Crackle glass (also known as “craquelle”, “overshot” and “ice glass”) is a popular type of glassware which boasts a crackled surface. The process underpinning the manufacture of Crackle glass is believed to have been invented in Venice during the 16th century. In order to form the fine, crackled effect, Venetian glassmakers submerged hot glass in cold water, and then reheated the glass in order to smooth the surface and seal the newly visible surface cracks.
The technique is thought to have been deployed in order to conceal imperfections.
Crackling affects neither colour nor form. The term “Crackle glass” therefore denotes a process rather than a particular style.
Crack glass became very popular in the US from about 1930 until the late 1970s. West Virginia saw many manufactories open their doors, while Ohio and Pennsylvania were also centres of production.
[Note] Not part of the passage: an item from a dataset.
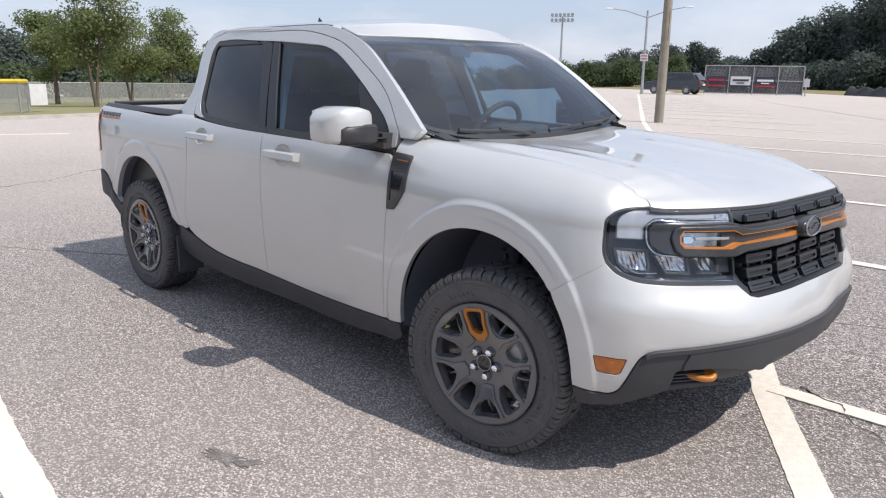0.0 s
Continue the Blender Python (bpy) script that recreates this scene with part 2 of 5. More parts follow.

West Virginia is well known for its production of “off hand glass”. This is a term used to refer to glass that is mouth blown.
Many, many firms produced Crackle glass in the US. Bischoff, Blenko, Kanawha, Pilgrim, and Rainbow were five well-known companies all located in West Virginia. Blenko is the only company that still produces crackle glass today. Pilgrim Glass Company closed in March of 2002.
A vast number of forms were produced using the crackling process: decanters, glasses, pitchers, jugs, perfume bottles, cups, rose bowls, bottle stoppers, cruets, ashtrays and ice-cream sets. Table ware, dressing table ware and desert ware was also produced.
For a short period of time, Blenko Glass had their name sandblasted on the bottom of the glass with the image of a hand underneath it. Any items containing this mark are highly sought after by collectors.
Many items produced at Pilgrim Glass contain a mark on the bottom resembling a strawberry. Tapping a file against the glass while it was hot made this imprint. Unfortunately this mark was not made on all Pilgrim pieces thus making them harder to identify.
Crackle glass perfume bottles are among the more seldom seen, and highly sought after items that were made using the Crackle glass technique.
Items made in the shape of fruit and fish are also highly sought after because they are rare.
Colour plays an important role in determining value: colours which were more costly to manufacture, such as amberina, cobalt, cranberry, ruby red and tangerine, were less widely purchased and therefore appear on the market less frequently today. Other colours, such as smoke, had a very short production lifer and are also highly sought after. Amethyst is perhaps the most popular colour in terms of collectible Crackle glass.
Original Crackle glass items boasting their original stoppers – which were often damaged – are a rare find. A piece that contains the original stopper in good condition is considered vastly more collectible than an item lacking its original stopper.
Look for labels: the majority of Crackle glass labels were removed. A label removes guesswork, enabling collectors to immediately identify an item of glassware. Original labels have a positive impact upon value – watch out for fakes!
A large grouping of rose Crackle glass sold for $25 at Keystone Auction LLC in October 2010.
A Victorian Crackle glass lily-form epergne sold for $350 at DuMouchelles in July 2007.
A Crackle glass leaf-shaped cranberry-coloured serving bowl and 10 matching leaf-shaped dishes sold for $500 at AA Auction in September 2008.
9 Victorian perfume bottles (two Crackle glass examples among them) sold for $175 at DuMouchelles in May 2011.